The German communications firm Deutsche Post DHL is expanding its presence in Asia.
China's growth rate has slowed down dramatically and sparked concern on the markets. However, Deutsche Post DHL sees no reason to panic and sees no sign of an economic slump.
"There are always such predictions," says CEO Frank Appel. "But they are never as bad as people imagine."
Last week, DHL opened a brand new hub in Shanghai which will deal with the whole flow of goods to northern Asia. Some 40,000 packages and letters will be sorted per hour and then further dispatched to Japan or South Korea. Costing some 143 million euros, the project represents the company's biggest investment in the Asia-Pacific realm.
However, it is not the only one. Just one day after the hub opened in Shanghai, DHL inaugurated its new Hong Kong headquarters - a project costing some 63 million euros. The building, which has been built to the highest environmental standards, houses both storage space and offices. Some 300 million euros are expected to be invested over the next three years.
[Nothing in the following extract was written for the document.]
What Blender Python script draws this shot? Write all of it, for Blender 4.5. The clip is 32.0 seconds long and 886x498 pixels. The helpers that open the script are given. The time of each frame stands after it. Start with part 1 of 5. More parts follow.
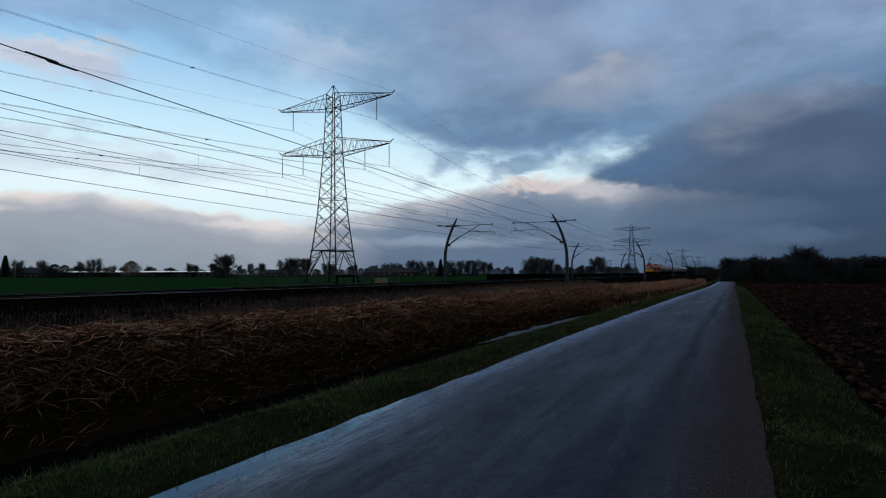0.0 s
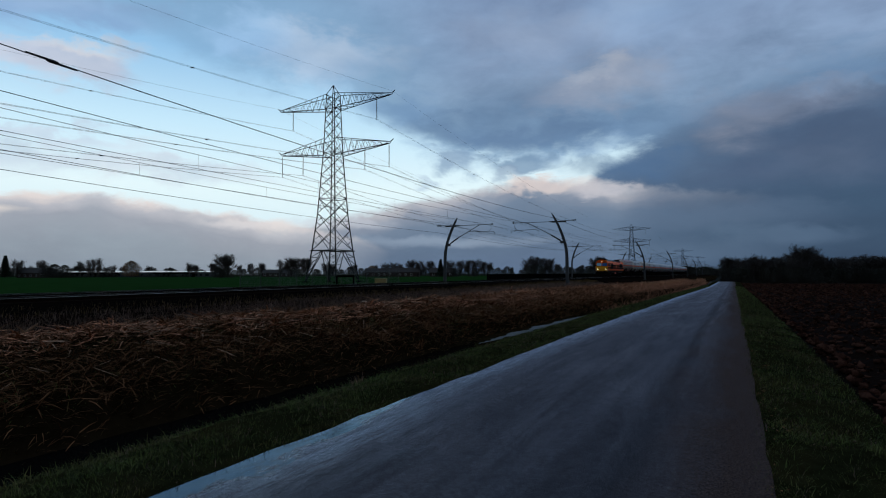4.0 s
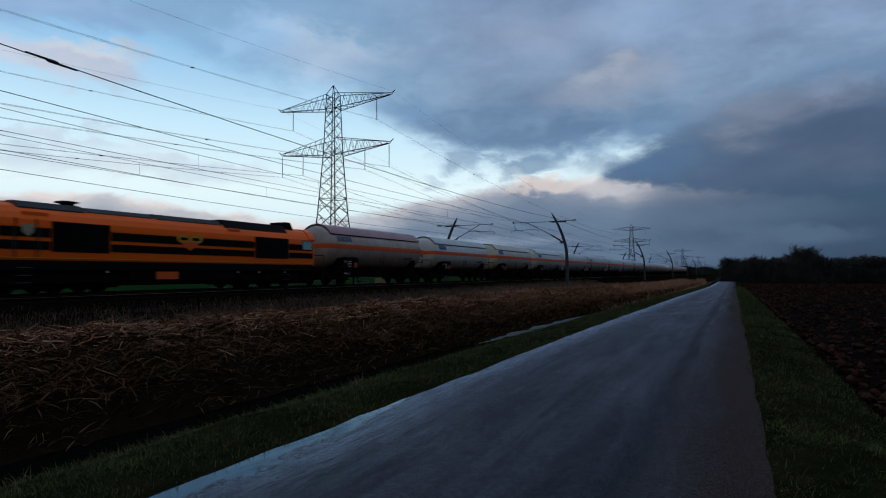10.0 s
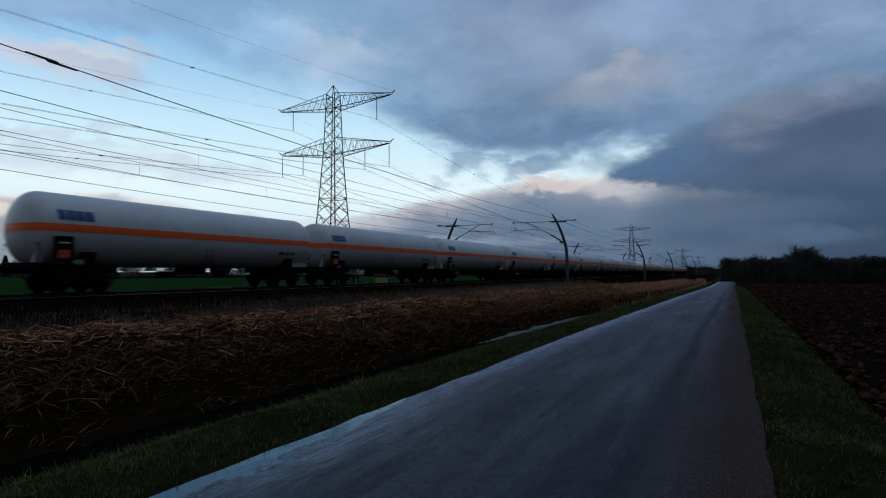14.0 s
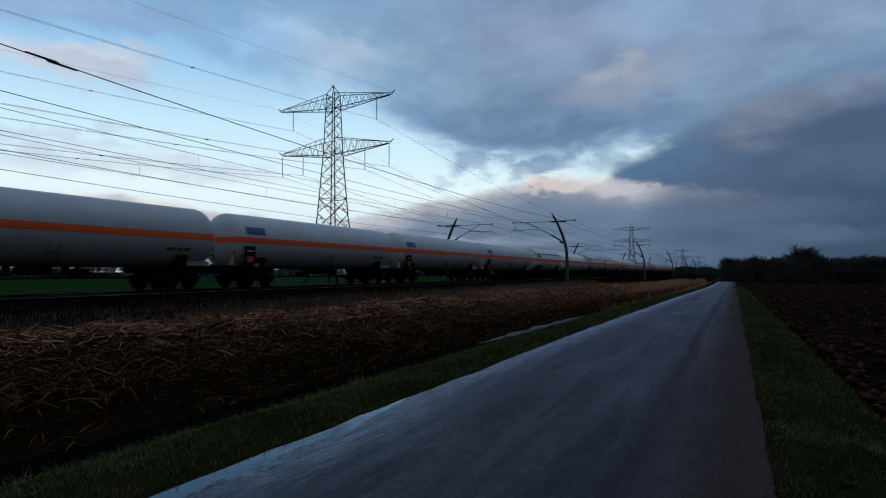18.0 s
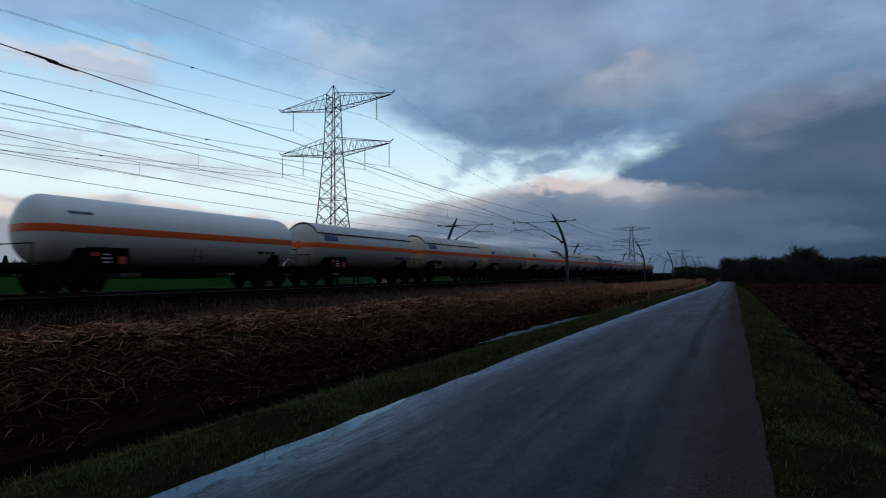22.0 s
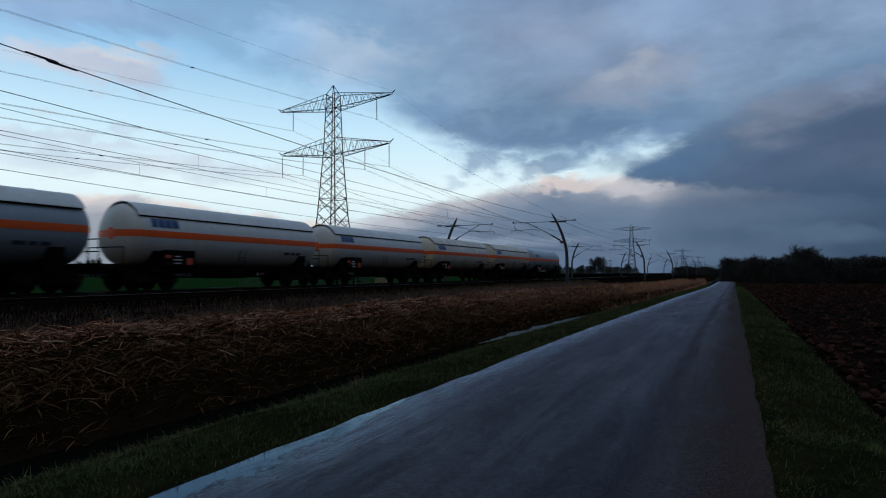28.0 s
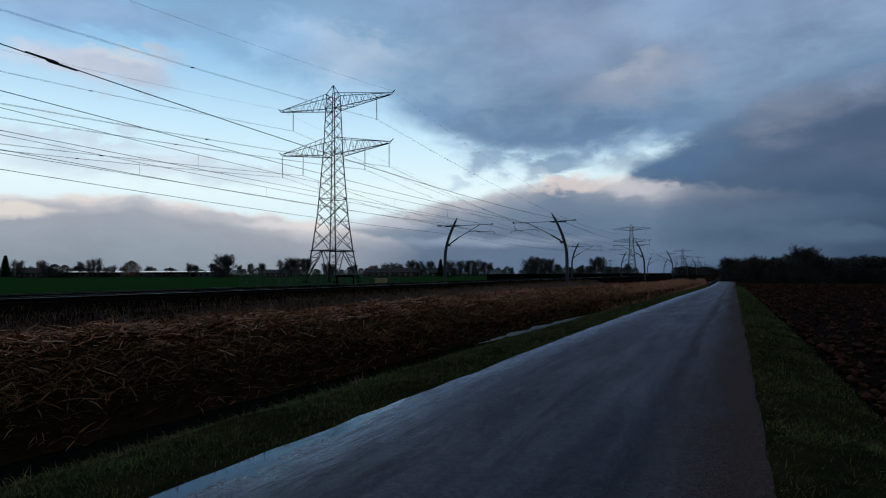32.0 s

DHL's business on the Asian market already makes up 20 percent of its annual sales and Appel wants to reach the 30-percent mark over the next five years.
Ahead of the competitors
The German logistics company is well ahead of its competitors UPS or FedEx on the Chinese market, where it has been present since the beginning of the 1980s. Appel says a company should strive to maintain good relations with lawmakers if it wants to establish itself anywhere in the world. It is important "to understand why a government makes a certain decision," he adds. He also makes it clear that he is on personal terms with a high-ranking functionary of China's postal service.
So as to understand China better Appel will be running the whole business from Shanghai along with his colleagues on the board of directors for a few weeks.
He is not afraid of the current pessimistic climate regarding China's economic situation. He says he is calm when many are pessimistic and would be more worried if the majority was optimistic.